How to avoid tourist scams in Marrakech souks?

The main ones: the "closed today" guide (the place is never closed — the "better one nearby" earns commission), the "free" henna (starts applying before any agreement, walk away), the animal handlers on Djemaa el-Fna who place a snake or monkey on you before quoting 200 MAD. None of these are dangerous — they are low-level nuisances that lose all power once you recognise the pattern. Practical rules: nobody approaches you unsolicited in Marrakech without a commercial purpose. A confident "no thank you" while continuing to walk handles everything. Never accept the first price in souks — counter at 40 to 50 percent and be prepared to walk away.

Best rooftop bars with views in Marrakech?

Marrakech has excellent rooftop options for sunset and evening drinks. The best are concentrated around the medina — views of the Koutoubia Mosque, the medina rooftops, and the Atlas Mountains on clear days. Arrive by 5:30pm in spring and autumn to catch the best light. The most popular spots book up — WhatsApp reservations are standard practice. For a more relaxed and less crowded option, smaller rooftop restaurants slightly off the main tourist circuit offer similar views at lower prices and without the booking pressure. Ask your riad for their current recommendation based on what is good that week.

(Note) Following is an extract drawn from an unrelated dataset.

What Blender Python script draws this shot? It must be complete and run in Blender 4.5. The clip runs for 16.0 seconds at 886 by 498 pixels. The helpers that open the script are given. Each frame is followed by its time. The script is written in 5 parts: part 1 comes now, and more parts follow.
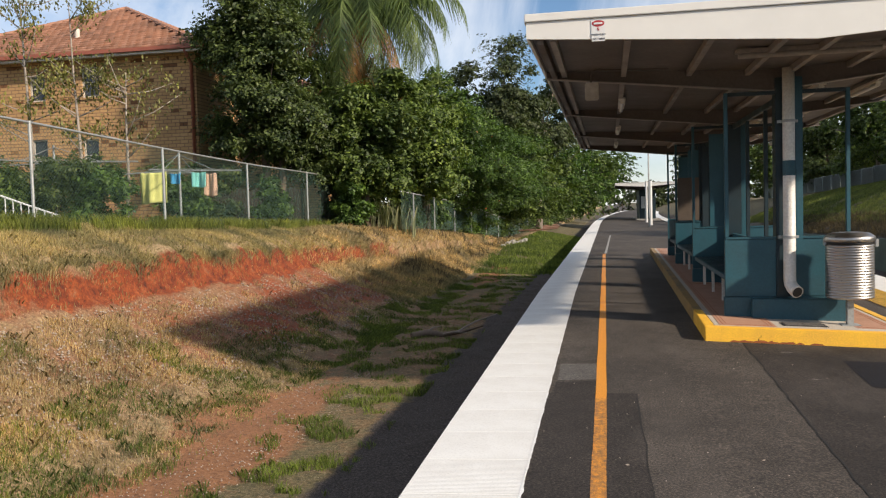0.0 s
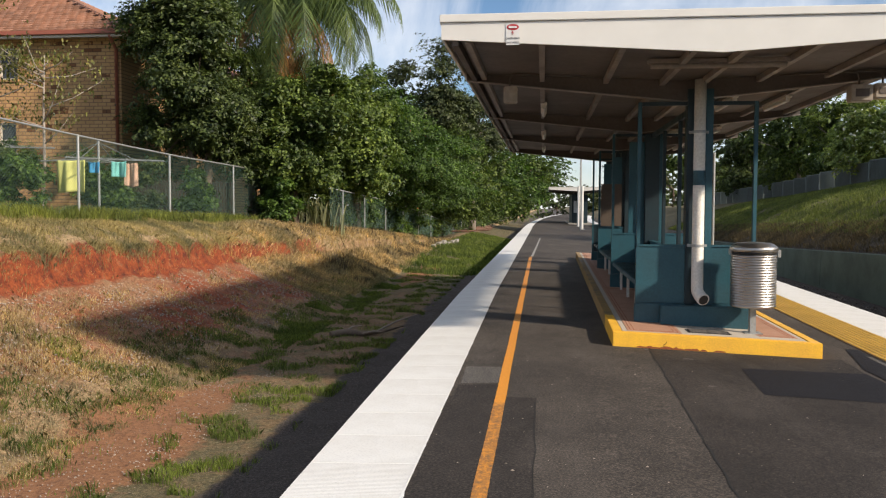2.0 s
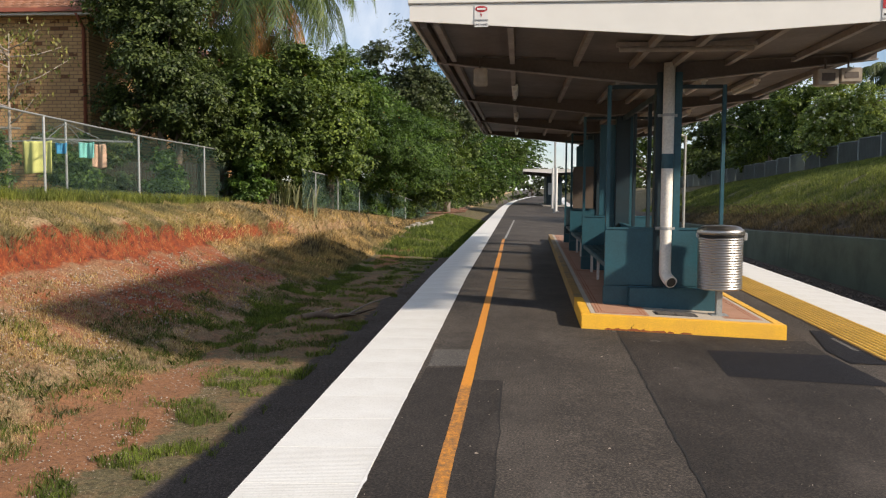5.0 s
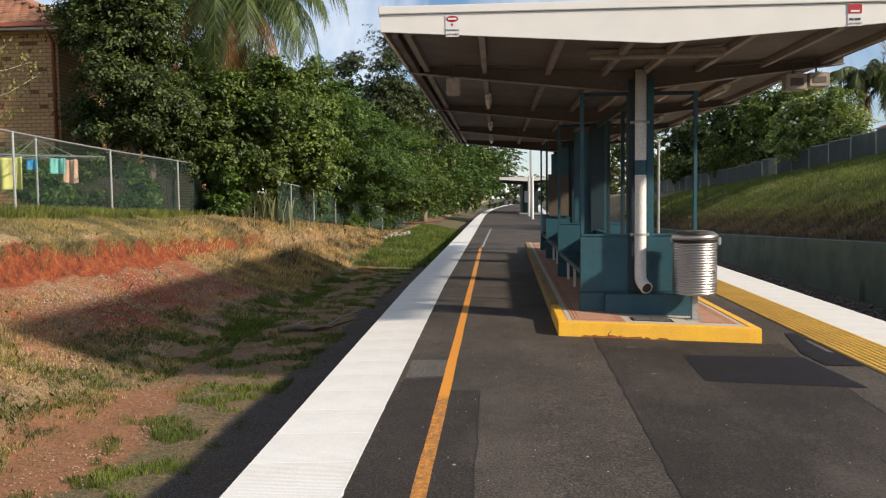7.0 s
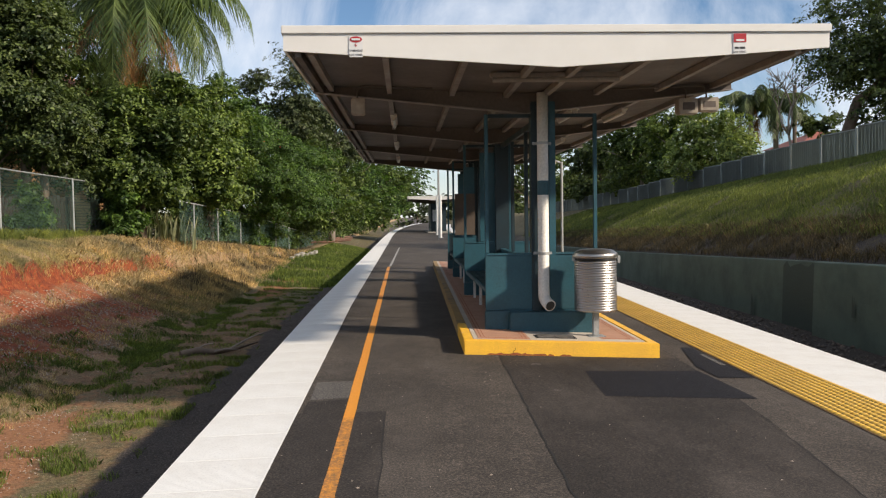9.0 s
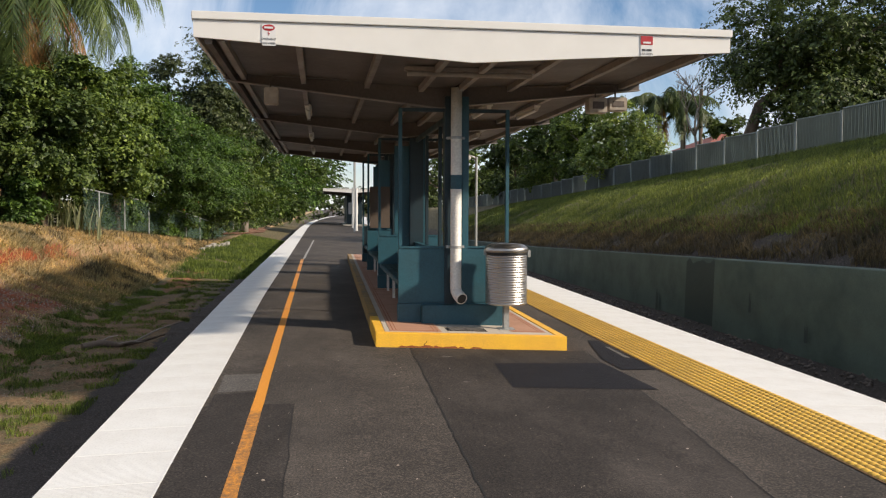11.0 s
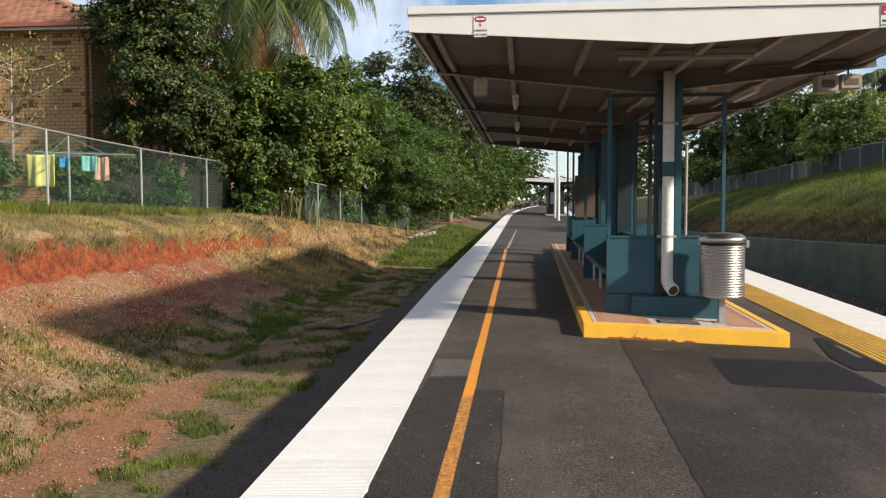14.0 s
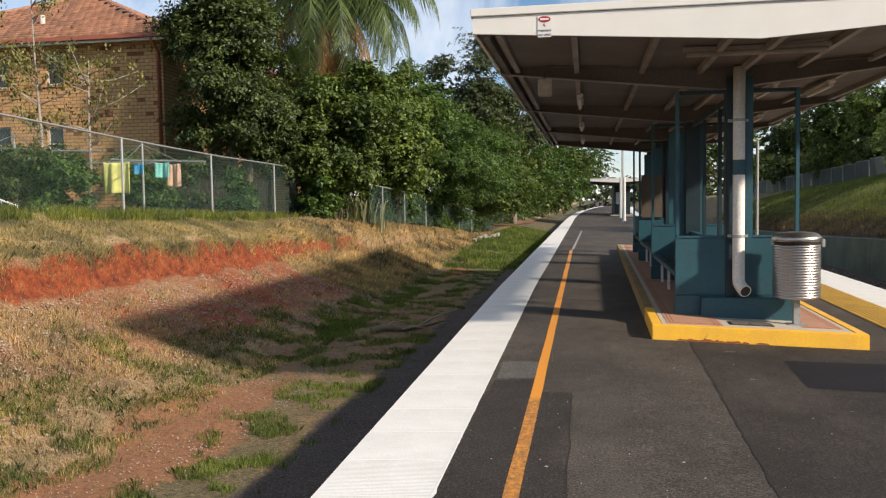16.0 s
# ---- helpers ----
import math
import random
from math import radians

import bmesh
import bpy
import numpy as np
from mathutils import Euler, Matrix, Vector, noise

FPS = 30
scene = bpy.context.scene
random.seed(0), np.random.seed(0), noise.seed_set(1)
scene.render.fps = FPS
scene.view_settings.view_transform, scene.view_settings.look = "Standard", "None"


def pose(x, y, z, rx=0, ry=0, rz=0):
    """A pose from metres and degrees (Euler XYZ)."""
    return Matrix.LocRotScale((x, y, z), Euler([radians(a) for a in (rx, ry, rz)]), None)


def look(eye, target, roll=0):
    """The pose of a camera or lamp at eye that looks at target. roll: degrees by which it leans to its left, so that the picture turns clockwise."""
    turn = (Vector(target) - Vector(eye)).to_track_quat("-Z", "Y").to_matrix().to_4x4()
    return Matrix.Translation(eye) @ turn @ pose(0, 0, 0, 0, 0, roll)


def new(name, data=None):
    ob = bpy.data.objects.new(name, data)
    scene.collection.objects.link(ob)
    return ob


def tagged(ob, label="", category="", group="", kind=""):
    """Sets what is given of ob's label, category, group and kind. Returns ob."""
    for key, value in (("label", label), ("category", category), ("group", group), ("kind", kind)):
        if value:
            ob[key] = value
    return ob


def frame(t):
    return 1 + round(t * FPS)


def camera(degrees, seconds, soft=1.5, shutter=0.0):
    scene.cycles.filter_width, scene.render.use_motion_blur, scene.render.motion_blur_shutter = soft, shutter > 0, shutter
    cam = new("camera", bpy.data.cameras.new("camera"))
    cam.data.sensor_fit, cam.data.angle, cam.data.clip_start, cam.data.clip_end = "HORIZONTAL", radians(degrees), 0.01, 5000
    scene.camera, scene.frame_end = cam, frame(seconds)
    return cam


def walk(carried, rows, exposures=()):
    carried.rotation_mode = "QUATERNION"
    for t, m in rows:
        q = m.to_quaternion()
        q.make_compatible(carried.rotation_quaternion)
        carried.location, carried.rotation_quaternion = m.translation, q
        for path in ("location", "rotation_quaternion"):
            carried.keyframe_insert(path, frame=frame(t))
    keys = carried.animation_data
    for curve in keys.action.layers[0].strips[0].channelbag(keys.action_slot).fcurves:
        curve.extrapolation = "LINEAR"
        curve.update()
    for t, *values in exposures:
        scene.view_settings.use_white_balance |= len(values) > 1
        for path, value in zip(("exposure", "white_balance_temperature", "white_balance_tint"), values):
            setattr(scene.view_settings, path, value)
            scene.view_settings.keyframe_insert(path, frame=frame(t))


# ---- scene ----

Best hammam experiences in Marrakech?

Two options: authentic public hammams (10 to 50 MAD, very local experience, basic facilities, some do not speak English) and tourist-oriented hammams (150 to 500 MAD, full package including gommage and massage, English-speaking staff, higher comfort). For a first hammam experience, a tourist-oriented one removes the navigation difficulty and gives you a more complete treatment. For the most authentic experience, ask your riad to recommend a local neighbourhood hammam they actually use. The full ritual — steam room, black soap scrub, rinse — takes about an hour. Book tourist hammams in advance, especially in high season. Bring flip-flops and leave jewellery at the riad.